* What is needed *
Return the number of lines that include the string "curve", without any other text.
--- BEGIN Available data ---
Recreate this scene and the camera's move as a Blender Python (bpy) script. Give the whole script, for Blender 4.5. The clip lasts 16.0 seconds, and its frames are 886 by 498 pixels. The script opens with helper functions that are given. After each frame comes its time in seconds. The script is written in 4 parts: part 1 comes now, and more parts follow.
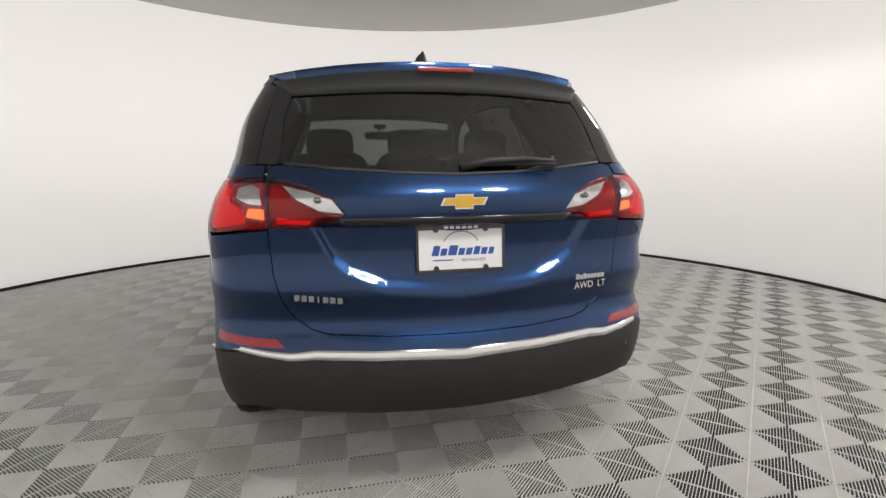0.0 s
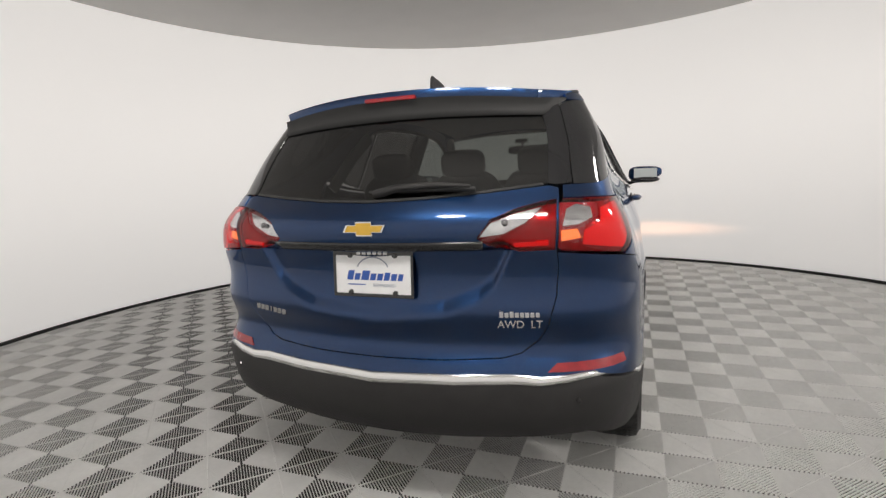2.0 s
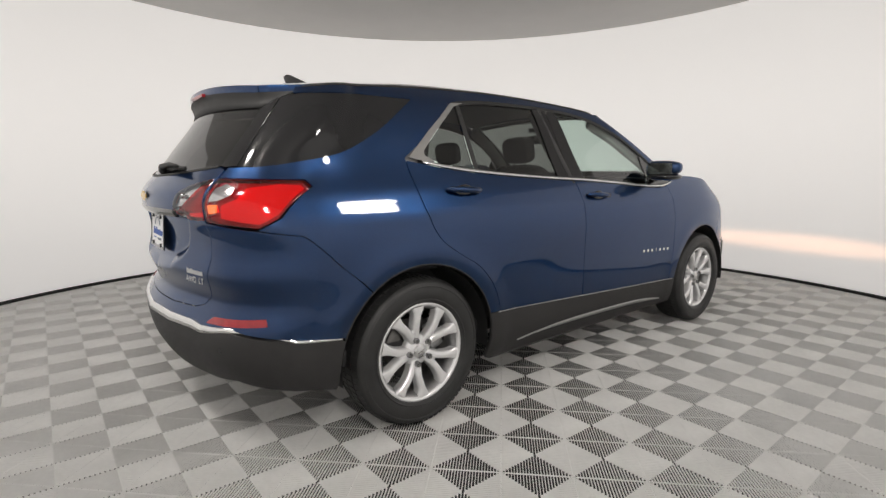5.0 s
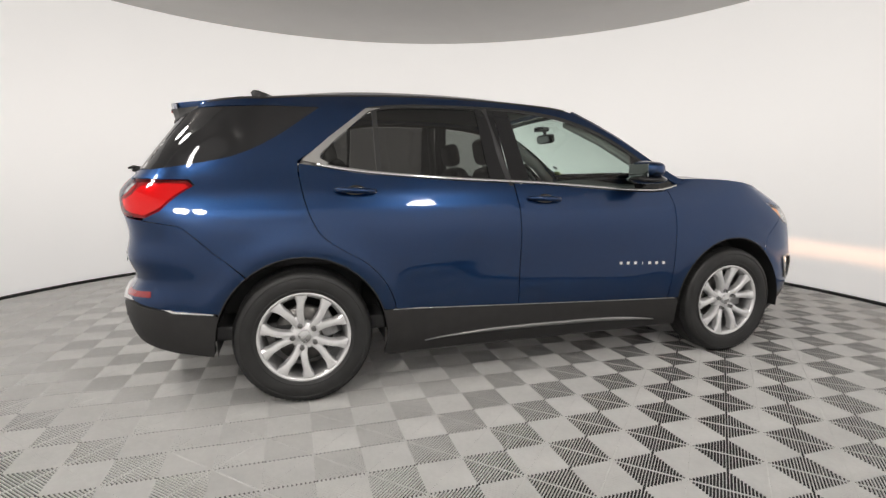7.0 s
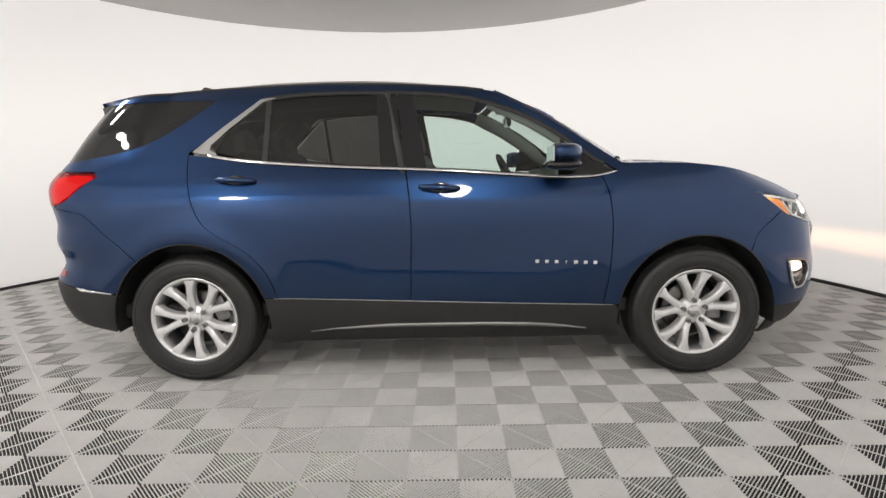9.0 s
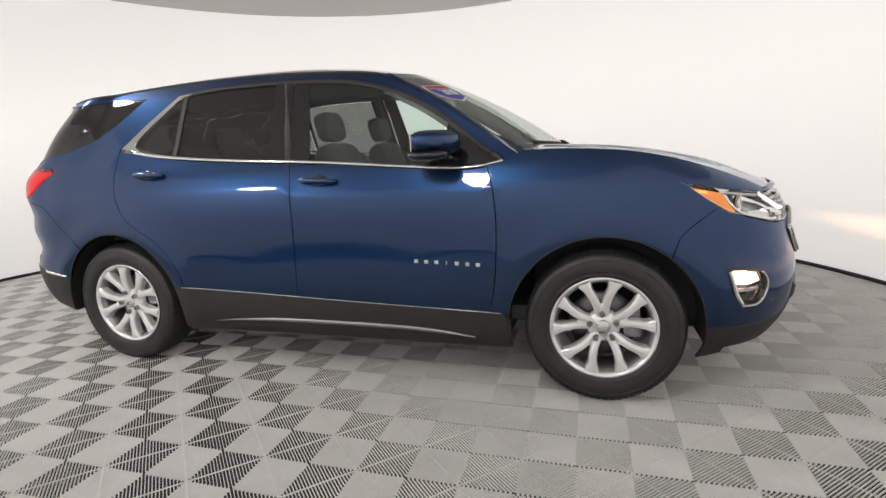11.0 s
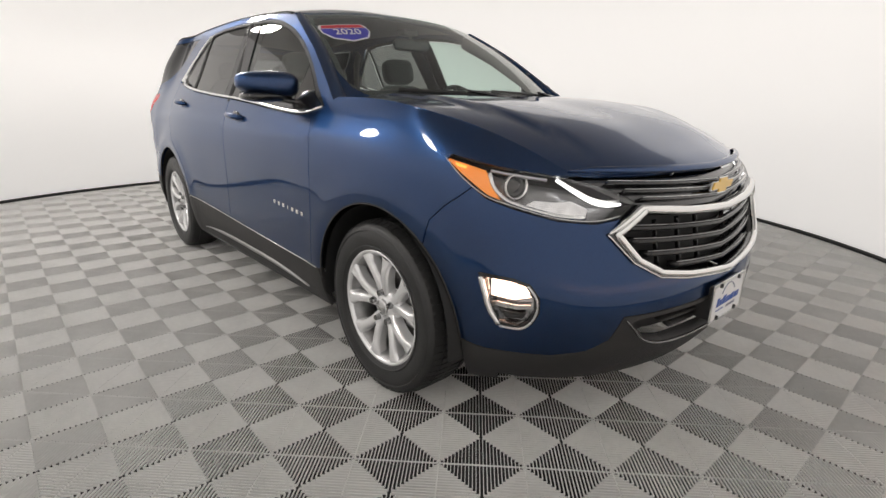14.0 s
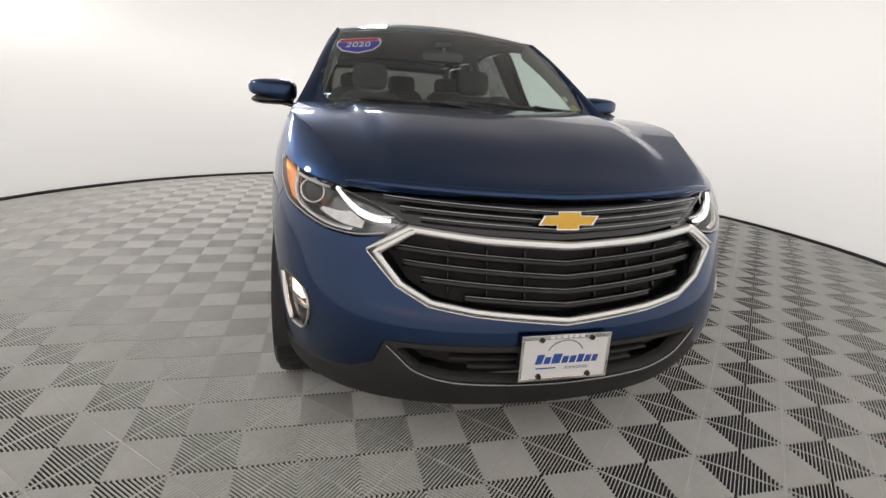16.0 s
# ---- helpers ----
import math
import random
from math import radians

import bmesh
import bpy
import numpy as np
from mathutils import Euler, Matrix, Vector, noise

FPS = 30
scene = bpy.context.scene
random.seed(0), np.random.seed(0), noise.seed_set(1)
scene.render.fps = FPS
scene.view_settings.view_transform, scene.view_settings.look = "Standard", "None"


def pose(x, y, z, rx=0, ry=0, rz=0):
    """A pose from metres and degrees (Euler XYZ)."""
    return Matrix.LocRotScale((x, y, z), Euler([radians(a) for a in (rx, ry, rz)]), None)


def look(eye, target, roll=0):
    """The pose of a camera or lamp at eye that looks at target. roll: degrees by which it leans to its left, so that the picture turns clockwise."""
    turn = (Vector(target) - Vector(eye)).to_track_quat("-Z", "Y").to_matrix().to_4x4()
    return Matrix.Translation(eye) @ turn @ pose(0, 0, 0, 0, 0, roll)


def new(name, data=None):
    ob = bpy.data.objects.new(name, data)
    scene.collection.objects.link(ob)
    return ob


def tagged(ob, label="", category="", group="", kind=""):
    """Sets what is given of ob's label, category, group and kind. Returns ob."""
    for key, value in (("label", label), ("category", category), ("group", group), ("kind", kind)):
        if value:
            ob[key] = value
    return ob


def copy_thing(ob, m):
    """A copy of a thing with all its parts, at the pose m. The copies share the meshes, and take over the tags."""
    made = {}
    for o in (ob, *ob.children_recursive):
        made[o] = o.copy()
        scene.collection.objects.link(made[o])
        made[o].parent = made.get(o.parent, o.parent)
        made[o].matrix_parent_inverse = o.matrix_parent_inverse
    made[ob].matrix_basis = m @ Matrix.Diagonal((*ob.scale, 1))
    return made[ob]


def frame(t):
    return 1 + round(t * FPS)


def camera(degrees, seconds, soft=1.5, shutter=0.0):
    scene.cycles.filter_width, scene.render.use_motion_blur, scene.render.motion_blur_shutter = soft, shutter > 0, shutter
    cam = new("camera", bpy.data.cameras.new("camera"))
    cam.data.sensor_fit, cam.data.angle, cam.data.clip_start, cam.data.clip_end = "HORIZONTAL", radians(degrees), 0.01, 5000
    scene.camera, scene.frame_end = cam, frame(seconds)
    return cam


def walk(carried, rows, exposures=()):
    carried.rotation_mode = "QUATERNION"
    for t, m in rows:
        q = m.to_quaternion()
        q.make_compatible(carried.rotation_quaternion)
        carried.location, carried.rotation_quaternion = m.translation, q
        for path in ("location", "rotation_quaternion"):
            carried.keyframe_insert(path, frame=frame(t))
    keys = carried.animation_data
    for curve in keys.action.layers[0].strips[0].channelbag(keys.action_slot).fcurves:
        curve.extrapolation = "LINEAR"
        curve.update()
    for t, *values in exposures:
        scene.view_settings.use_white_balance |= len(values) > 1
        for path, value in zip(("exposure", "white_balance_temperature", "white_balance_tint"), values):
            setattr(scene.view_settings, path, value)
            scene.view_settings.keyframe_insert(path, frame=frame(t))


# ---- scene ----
# The car stands on the floor with its nose to +x and its right side to -y.
cam = camera(82.5, 16.0, soft=1.5)
PATH = [
    (0, (-3.918, 0.437, 1.208), (-1.995, 0.004, 0.873), -0.3),
    (0.5, (-3.945, 0.132, 1.204), (-1.987, -0.055, 0.842), -1.1),
    (1, (-3.919, -0.124, 1.187), (-1.957, -0.01, 0.815), -2.5),
    (1.5, (-3.857, -0.463, 1.227), (-1.931, -0.036, 0.898), -2.0),
    (2, (-3.814, -0.856, 1.249), (-1.962, -0.157, 0.964), -2.6),
    (2.5, (-3.665, -1.175, 1.232), (-1.894, -0.284, 0.972), -1.7),
    (3, (-3.504, -1.54, 1.211), (-1.838, -0.474, 0.915), -1.1),
    (3.5, (-3.341, -1.822, 1.203), (-1.805, -0.583, 0.879), -0.2),
    (4, (-3.115, -2.102, 1.201), (-1.698, -0.725, 0.891), 0.6),
    (4.5, (-2.914, -2.44, 1.191), (-1.588, -0.975, 0.886), 0.1),
    (6.8, (-1.533, -3.397, 1.163), (-0.883, -1.528, 0.876), 0.2),
    (7, (-1.386, -3.479, 1.184), (-0.823, -1.582, 0.889), -0.0),
    (7.5, (-1.014, -3.547, 1.132), (-0.591, -1.62, 0.799), -0.4),
    (8, (-0.665, -3.576, 1.124), (-0.41, -1.614, 0.831), -0.7),
    (8.2, (-0.52, -3.591, 1.121), (-0.32, -1.619, 0.855), -0.6),
    (10.3, (0.811, -3.278, 1.224), (0.445, -1.362, 0.782), -2.7),
    (10.5, (0.928, -3.248, 1.188), (0.513, -1.337, 0.769), -2.5),
    (11, (1.296, -3.135, 1.175), (0.737, -1.255, 0.784), -2.6),
    (11.5, (1.574, -2.937, 1.078), (0.896, -1.086, 0.737), -1.9),
    (12, (1.844, -2.742, 1.082), (0.981, -0.978, 0.704), -1.2),
    (12.5, (2.117, -2.562, 1.097), (1.069, -0.911, 0.677), -1.6),
    (13, (2.349, -2.324, 1.139), (1.213, -0.755, 0.644), -1.7),
    (13.5, (2.652, -2.137, 1.175), (1.394, -0.682, 0.627), 0.0),
    (14, (2.903, -1.925, 1.152), (1.473, -0.65, 0.58), 0.8),
    (14.5, (3.114, -1.672, 1.158), (1.545, -0.569, 0.591), 1.9),
    (15, (3.335, -1.363, 1.178), (1.641, -0.47, 0.6), 2.1),
    (15.5, (3.424, -1.048, 1.184), (1.646, -0.343, 0.602), 2.9),
    (16, (3.552, -0.705, 1.191), (1.689, -0.243, 0.629), 3.2),
]
EXPOSURES = ((0.0, 0.06), (2.5, -0.06), (4.5, -0.06), (8.0, 0.13), (11.0, 0.22), (16.0, 0.18))
walk(cam, [(t, look(eye, target, roll)) for t, eye, target, roll in PATH], EXPOSURES)
WALL_C, WALL_R, WALL_H = (-0.5, -0.02), 4.205, 3.065   # round booth: centre, radius, height
GRID = (0.055, 0.003)                                   # a corner of the floor tiles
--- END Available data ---
* Worked solution *
3